《上方落語協会会長として、落語定席(じょうせき)「天満天神繁昌亭(てんまてんじんはんじょうてい)」のオープン(平成18年)に向けて奔走していたころ、師匠であ…
最初は「腰が痛い」といわれるので僕が医者を紹介すると、何でもない、と。そのうちに、おなかが異常に膨らんできて「師匠、太りましたか?」と聞いたら師匠は「そうやねん、最近ビールの酒量が増えてなぁ」という答えだったのですが、実はがんで腹水がたまっていたのです。間もなく、奥さんから病名を告げられました。

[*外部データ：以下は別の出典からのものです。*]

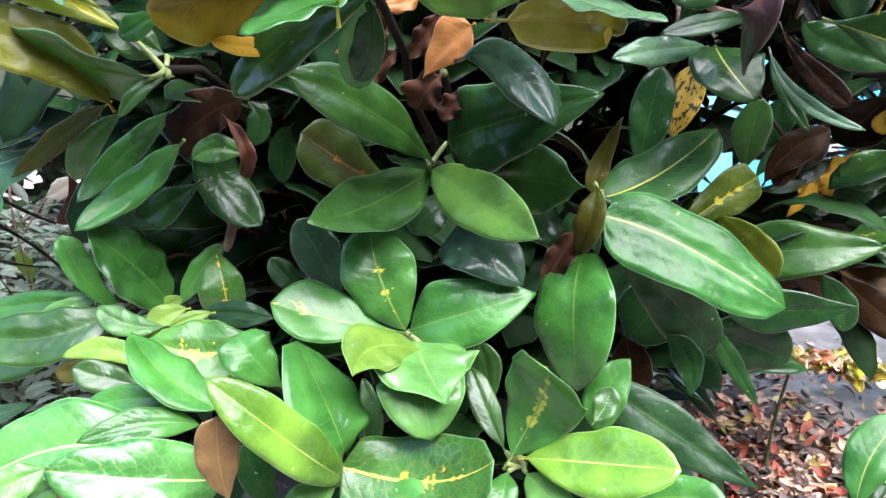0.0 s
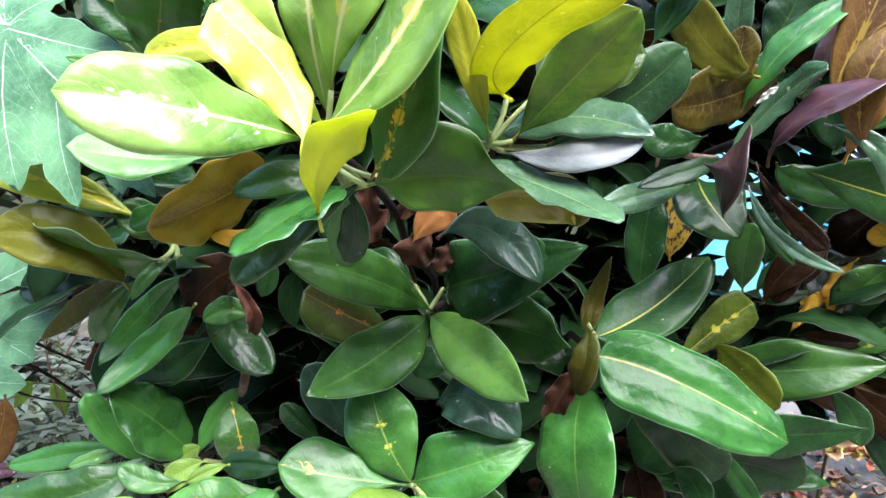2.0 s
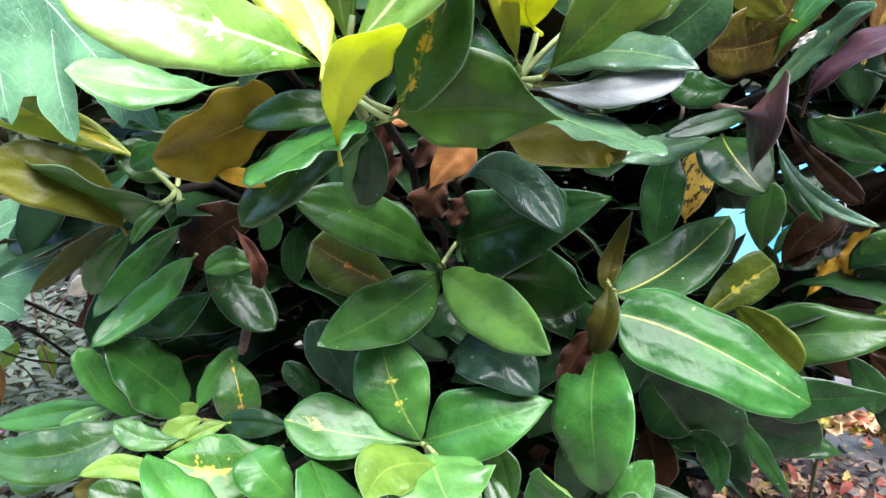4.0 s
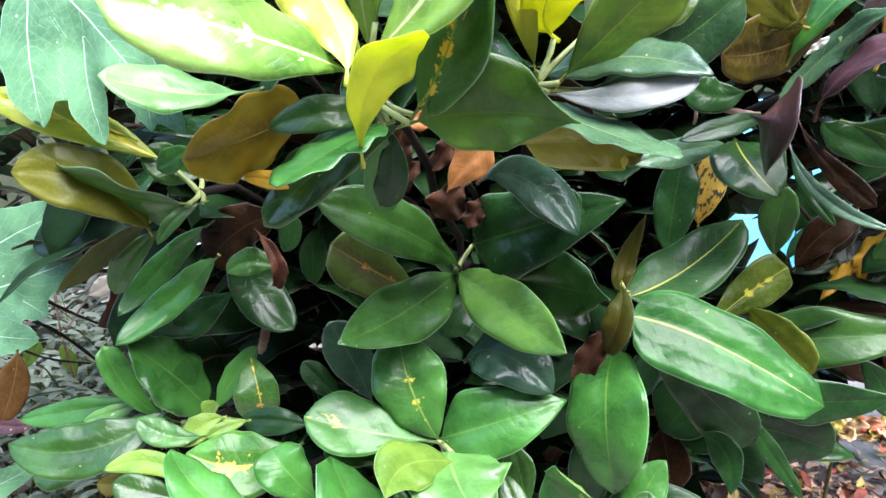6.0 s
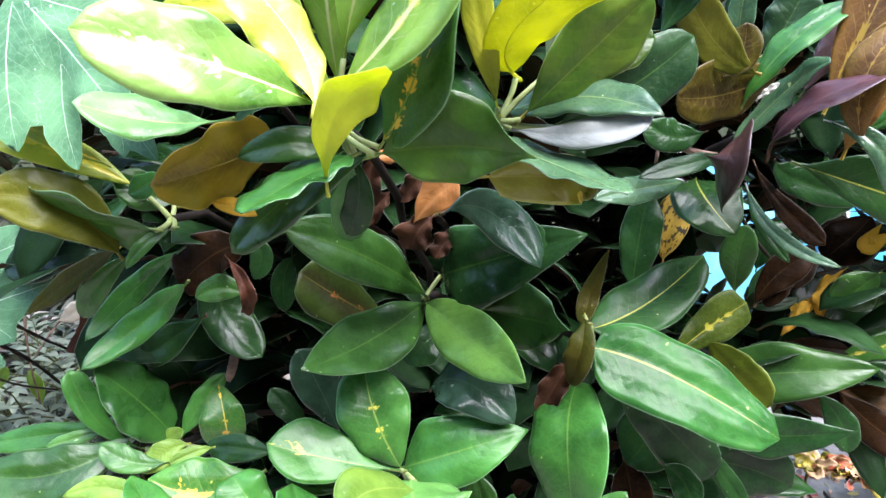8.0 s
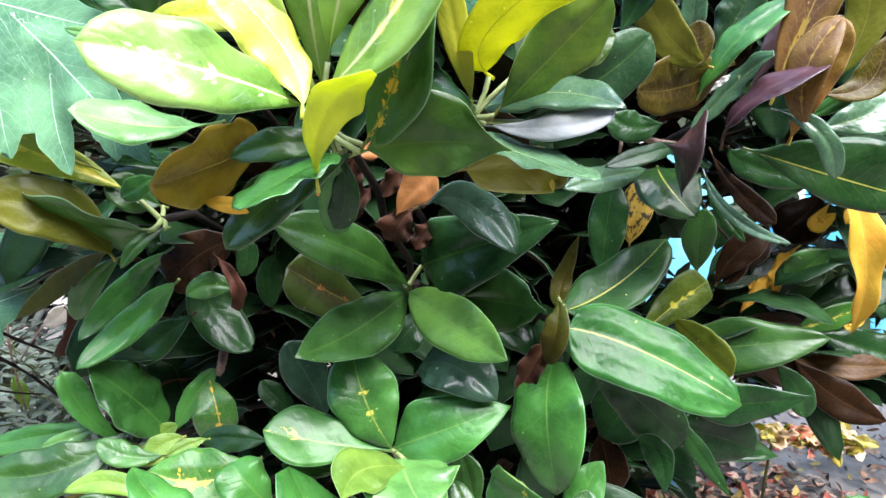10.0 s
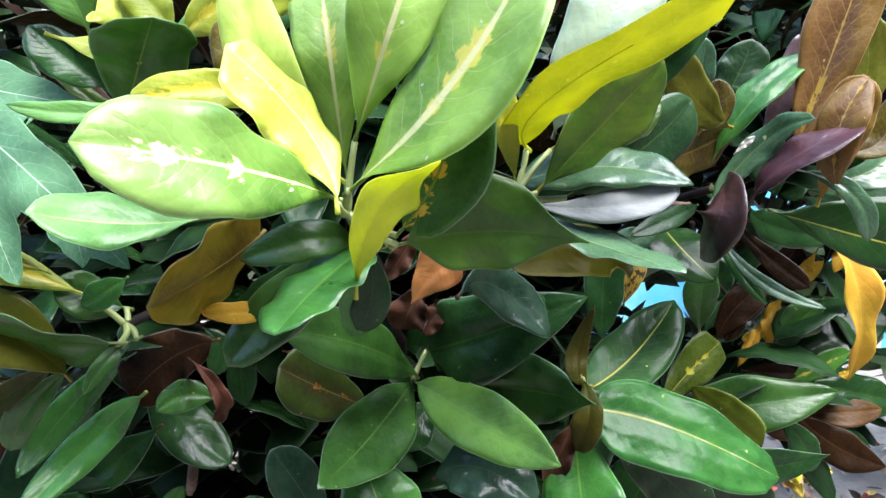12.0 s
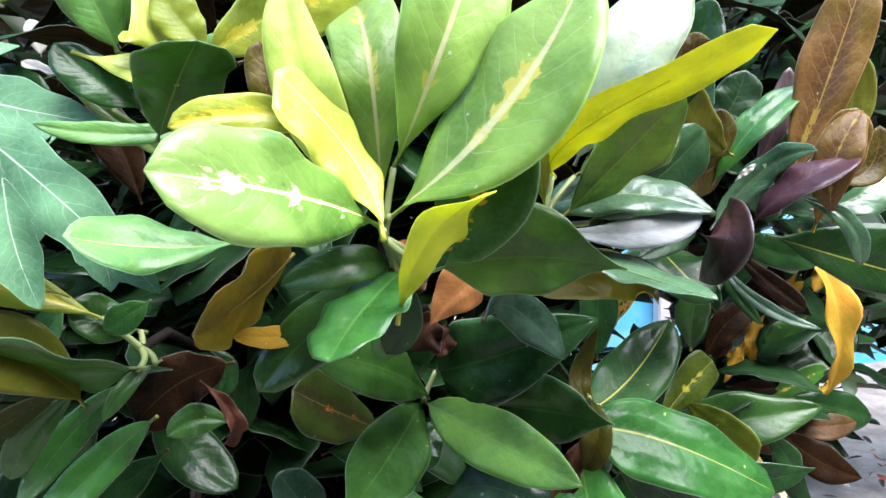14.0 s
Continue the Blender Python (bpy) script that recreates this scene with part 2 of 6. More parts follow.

余命半年―。奥さんから「絶対に師匠には言わんといて」と頼まれた僕は一門の弟子をレストランに集めて〝事実〟を打ち明けたのです。「ええか、(弟子の)家族にも話したらアカンぞ」とクギをさした上で、「(入院中の三重県の病院に)〝お別れ〟に行け」。それも皆がいっぺんに行ったら、師匠もおかしいと思うから「順番に、や。師匠の前では絶対に泣くなよ」と…。その光景は、なんか、討ち入り前の赤穂浪士四十七士みたいでしたなぁ。 入院中の師匠が温泉に入りたいというので弟子らで連れていったことがあります。何人かの弟子が海水パンツ一丁になって、ベッドに寝たままの師匠を温泉に入れました。その後の食事会で師匠は寝たままマイクを握って「今日はありがとうな。ワシもはよう元気になって高座で落語でけるよう頑張るわ」とあいさつされた。みんな、涙をこらえるのに懸命で、食事ものどを通りませんでした。(意識がなくなる前に)師匠の願いをかなえてあげたい、ということでした。当日、僕は現地へ行けなくて、後で写真を見せてもらいましたが、かなり、しんどそうでしたね。《17年3月12日、五代目文枝は亡くなる。享年74。繁昌亭開場には間に合わなかった》弟子には、うるさく言う人ではなかった。〝ほったらかし〟に近いのに、うまいこと弟子は育つ。一門から2人も紫綬褒章(しじゅほうしょう)受章者(※六代文枝と文珍)が出たところなんて他には、ありませんからね。「時代」が違うといえばそれまでですが、特別に豊かでもなかったのに、師匠は弟子たちをすごくよく世話してくれた。一人前の落語家にしてもらったのです。
弟子も皆、師匠のことが大好きでした。人柄が良くて、情があって…人徳でしょうね。だから、弟子たちも何かあると、しょっちゅう師匠の家に集まったし、亡くなってからも、お参りや奥さんのところへ行くのを欠かさなかったのです。プレッシャーですか? それはなかったですね。皆それぞれがんばっていたし、弟弟子のきん枝(し)(現・四代目小文枝)と文珍がいて、小枝(こえだ)もいる。皆がそれぞれの役割で一門をよくまとめてくれましたから。